Edinburgh Fringe 2018
A depiction of the devastating effects of domestic violence from the point of view of a young woman attempting to leave her partner. The audience are intimate observers as she gathers herself and her belongings together in real time in a real bedroom.
A woman cowering behind a bed, eyes transfixed on the door you have just walked through, an ironing board tipped over on the floor next to a basket of spilled clothes. Lighting is just from two bedside lamps and the effect is of a domestic still life but with the usual bowl of fruit or cosy cooking ingredients replaced with these telling signs of a very recent violent physical event.
This is an intimate experience for the audience and the proximity to the performer – we are feet from the end of her bed – compels us to be more than observers. Like the woman we hold our breath when the phone rings insistently or keep very still so as not to disturb the tiny and precious peace she has carved out for herself after the violent physical attack.
Next Time comes highly recommended – for the quality of the text (playwright Jess Moore), the direction (Polly Creed) and most of all the performance of Francesca Isherwood.
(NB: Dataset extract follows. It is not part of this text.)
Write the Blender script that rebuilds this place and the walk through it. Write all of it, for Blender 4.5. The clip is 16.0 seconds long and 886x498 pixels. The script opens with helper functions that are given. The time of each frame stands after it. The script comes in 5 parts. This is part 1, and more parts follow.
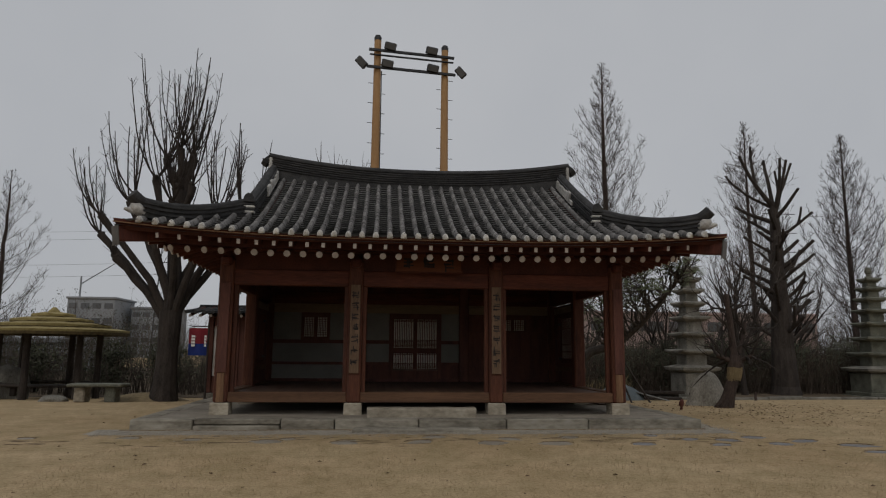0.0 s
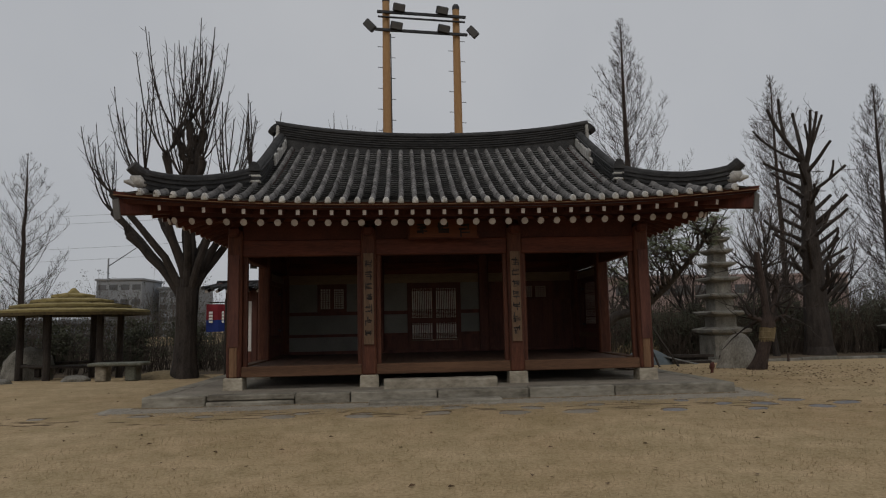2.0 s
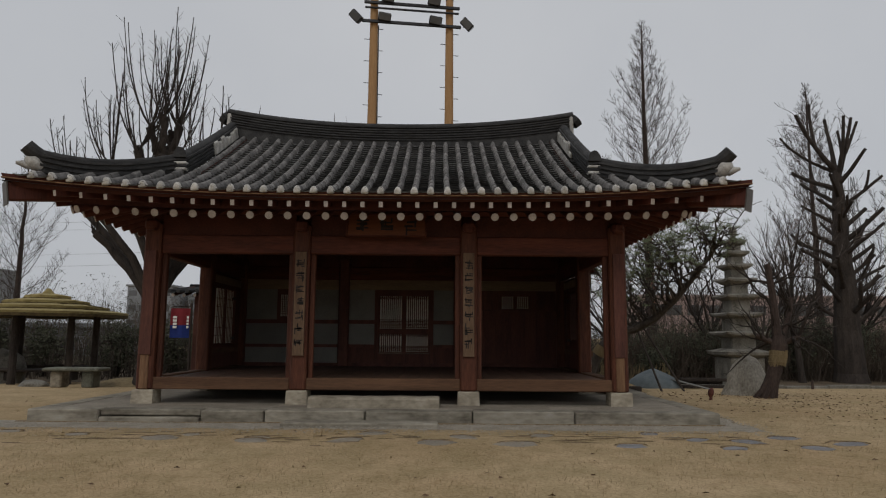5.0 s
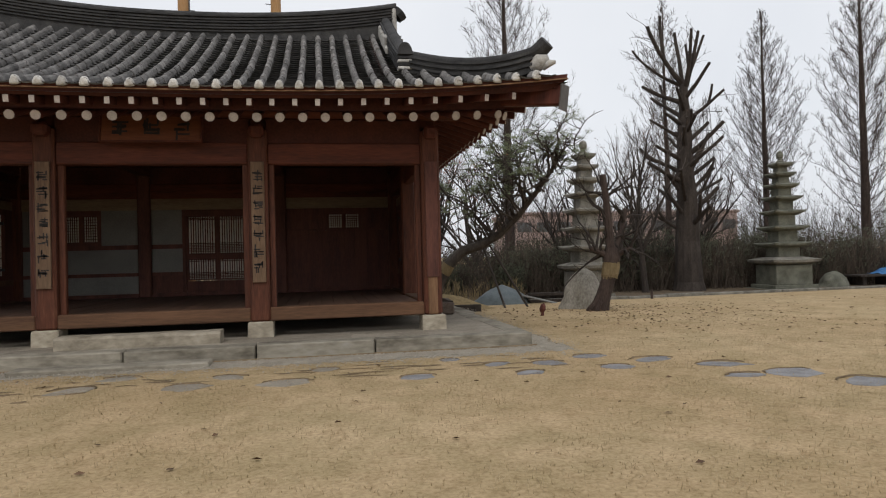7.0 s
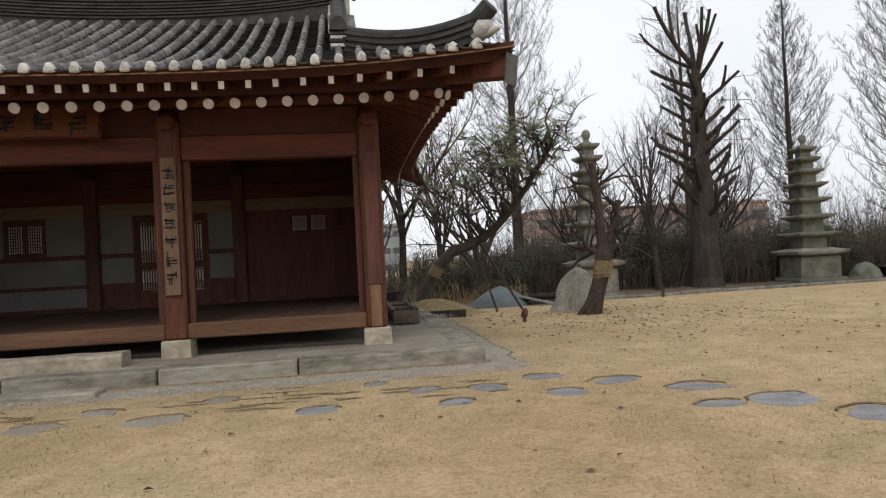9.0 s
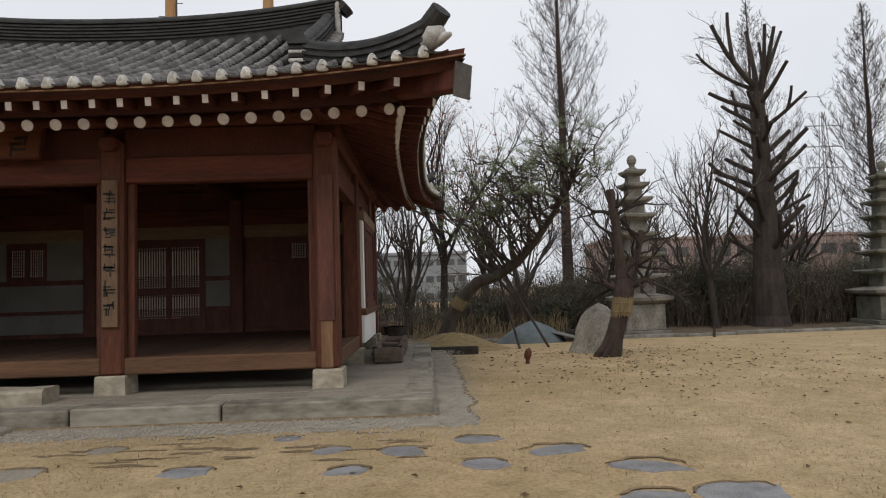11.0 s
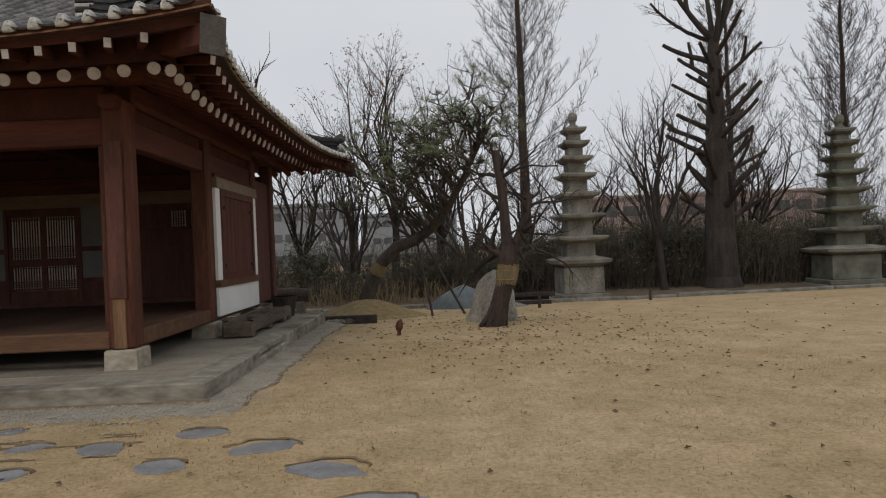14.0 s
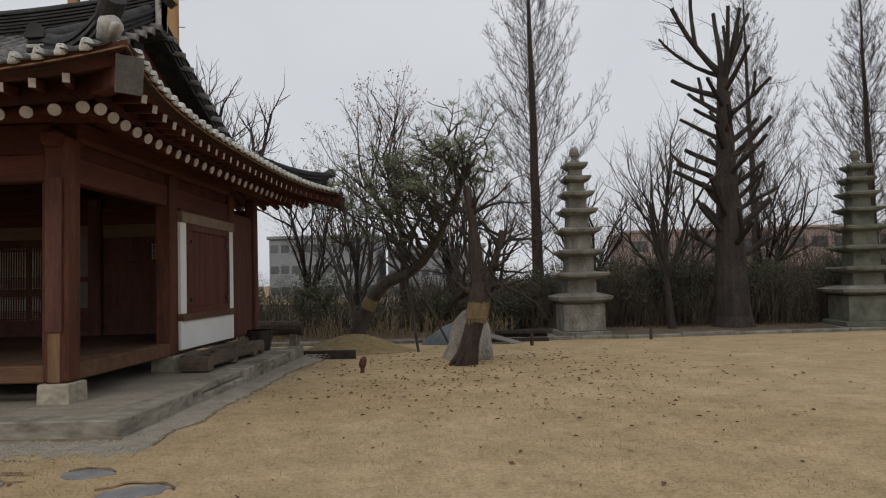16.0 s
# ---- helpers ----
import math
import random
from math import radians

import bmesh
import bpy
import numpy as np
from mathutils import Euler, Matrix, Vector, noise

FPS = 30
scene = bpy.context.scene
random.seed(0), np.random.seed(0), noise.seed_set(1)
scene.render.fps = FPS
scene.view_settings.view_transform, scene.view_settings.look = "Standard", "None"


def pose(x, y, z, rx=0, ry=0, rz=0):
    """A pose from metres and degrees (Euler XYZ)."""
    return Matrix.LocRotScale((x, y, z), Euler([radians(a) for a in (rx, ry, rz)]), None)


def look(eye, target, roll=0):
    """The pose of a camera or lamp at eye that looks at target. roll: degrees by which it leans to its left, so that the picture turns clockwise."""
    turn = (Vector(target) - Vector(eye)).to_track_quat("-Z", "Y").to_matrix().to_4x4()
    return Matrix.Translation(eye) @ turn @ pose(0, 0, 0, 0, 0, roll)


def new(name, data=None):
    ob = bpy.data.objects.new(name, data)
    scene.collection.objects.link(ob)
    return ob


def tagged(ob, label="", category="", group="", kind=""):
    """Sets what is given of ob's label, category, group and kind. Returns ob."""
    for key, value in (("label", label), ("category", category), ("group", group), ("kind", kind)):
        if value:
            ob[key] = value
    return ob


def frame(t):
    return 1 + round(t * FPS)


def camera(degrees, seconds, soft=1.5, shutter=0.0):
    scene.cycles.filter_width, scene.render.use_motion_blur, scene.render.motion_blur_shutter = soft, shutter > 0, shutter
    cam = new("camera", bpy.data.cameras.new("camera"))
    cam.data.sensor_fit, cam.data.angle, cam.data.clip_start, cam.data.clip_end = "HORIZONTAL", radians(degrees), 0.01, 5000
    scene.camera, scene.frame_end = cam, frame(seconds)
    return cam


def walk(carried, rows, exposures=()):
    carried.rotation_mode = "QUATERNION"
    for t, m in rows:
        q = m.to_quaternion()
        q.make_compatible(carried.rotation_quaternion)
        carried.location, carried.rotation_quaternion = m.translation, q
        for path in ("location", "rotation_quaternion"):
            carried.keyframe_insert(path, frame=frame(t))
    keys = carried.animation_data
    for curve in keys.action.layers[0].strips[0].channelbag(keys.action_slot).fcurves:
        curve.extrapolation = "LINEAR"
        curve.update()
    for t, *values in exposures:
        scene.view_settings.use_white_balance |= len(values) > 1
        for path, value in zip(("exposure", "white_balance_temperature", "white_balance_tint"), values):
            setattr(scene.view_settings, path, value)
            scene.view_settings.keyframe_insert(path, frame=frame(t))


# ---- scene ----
cam = camera(67.6, 16.0, soft=1.15)
PATH = [
    (0, (0.167, -0.058, 1.539), (0.352, 1.91, 1.844), 0.5),
    (0.5, (0.128, -0.113, 1.515), (0.331, 1.855, 1.808), 0.2),
    (1, (0.143, 0.001, 1.488), (0.33, 1.975, 1.753), -1.0),
    (1.5, (0.248, 0.18, 1.436), (0.437, 2.151, 1.721), -0.9),
    (2, (0.369, 0.554, 1.48), (0.488, 2.538, 1.7), -1.2),
    (2.5, (0.539, 0.909, 1.484), (0.667, 2.891, 1.719), -0.9),
    (3, (0.892, 1.125, 1.45), (0.879, 3.111, 1.686), 0.5),
    (3.2, (1.072, 1.223, 1.473), (1.094, 3.208, 1.714), 0.3),
    (5.3, (2.395, 2.461, 1.405), (2.406, 4.444, 1.669), 0.4),
    (5.5, (2.587, 2.604, 1.443), (2.613, 4.598, 1.6), -0.9),
    (6, (2.903, 3.003, 1.392), (3.166, 4.98, 1.546), 0.4),
    (6.5, (3.289, 3.319, 1.363), (3.612, 5.289, 1.482), -2.0),
    (7, (3.641, 3.648, 1.369), (4.002, 5.615, 1.395), -1.5),
    (7.5, (3.941, 4.016, 1.364), (4.396, 5.963, 1.38), -1.5),
    (8, (4.349, 4.315, 1.363), (4.727, 6.278, 1.317), -2.1),
    (8.5, (4.714, 4.612, 1.394), (5.014, 6.588, 1.346), -1.6),
    (9, (5.081, 4.854, 1.373), (5.358, 6.834, 1.401), -3.0),
    (9.5, (5.466, 5.114, 1.372), (5.756, 7.093, 1.4), -2.0),
    (10, (5.887, 5.308, 1.413), (6.115, 7.293, 1.502), -3.2),
    (10.2, (6.08, 5.394, 1.372), (6.241, 7.385, 1.483), -2.7),
    (12.3, (7.588, 6.203, 1.533), (7.583, 8.199, 1.657), -2.3),
    (12.5, (7.794, 6.246, 1.539), (7.779, 8.242, 1.663), -3.6),
    (13, (8.319, 6.268, 1.537), (8.409, 8.266, 1.584), -0.5),
    (13.5, (8.693, 6.331, 1.522), (8.916, 8.319, 1.552), 0.2),
    (14, (9.152, 6.316, 1.5), (9.184, 8.315, 1.497), -2.4),
    (14.5, (9.534, 6.375, 1.541), (9.537, 8.375, 1.541), -3.2),
    (15, (9.838, 6.427, 1.563), (9.776, 8.425, 1.63), -2.8),
    (15.5, (10.16, 6.396, 1.581), (10.111, 8.394, 1.661), -1.3),
    (16, (10.363, 6.456, 1.546), (10.293, 8.453, 1.643), -1.6),
]
EXPOSURES = [(0.0, -0.58), (3.0, -0.54), (5.3, -0.3), (6.0, -0.04), (6.5, 0.1), (7.0, 0.36), (7.5, 0.3), (8.0, 0.36), (8.5, 0.55), (9.5, 0.58), (10.0, 0.5), (12.5, 0.16), (13.5, 0.08), (14.0, 0.02), (14.5, 0.2), (15.5, 0.0), (16.0, 0.0)]
walk(cam, [(t, look(eye, target, roll)) for t, eye, target, roll in PATH], EXPOSURES)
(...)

This is both an emotional and technically demanding role – there is little dialogue per se but a lot of non-verbal responses to a persistently ringing mobile and voicemail messages. The upbeat pop number which heralds each call from the husband is foot tappingly cheerful to begin with; after the twentieth controlling call it is nauseating. There is respite from the outside world as support agencies get in touch to offer what limited support they can and this is clever writing from Moore as these moments of relief are needed both to underline how grim the situation is but also to provide breathing space for the audience.
The text is painstakingly constructed to carefully plot out the hour, maximising the tension for the audience so that we are fully invested in the desire to flee. A delicate balance is required here so that the play does not tip over into the territory of a horror porn movie. A Hollywood treatment would victimise the woman and remove her independent agency; under Moore’s pen the character and the situation are realistic (she has very limited options and psychologically she has few reserves) but she is not victimised.
The performance takes place in a real bedroom in city centre flat. It would work in a small studio theatre but the location adds an emotional layer. The found soundscape of the street outside also deepens the experience and if possible Isherwood could react to some of them be it bottles crashing into a recycling bin or a police siren. With a larger budget it might be possible to have the technician outside the bedroom as the sound plot is so integral to the performance becoming aware that is not real too is slightly distracting. Thought perhaps to how to share the sad and damming statistics about domestic violence to create space between them and the performance.
Next Time is compelling and serious drama. It is also a tough hour to sit through but if either the issue of domestic violence or potential miscarriage could overwhelm you the front of house team make it easy to leave the performance space.
Next Time is one of four plays by women, about women performed by women which form the Power Play showcase as part of the Pleasance programme. All four take place in the same Edinburgh flat on Broughton Street. All four explore current and urgent concerns of women living in the UK today. The are all reviwed by Fringe Review on this site.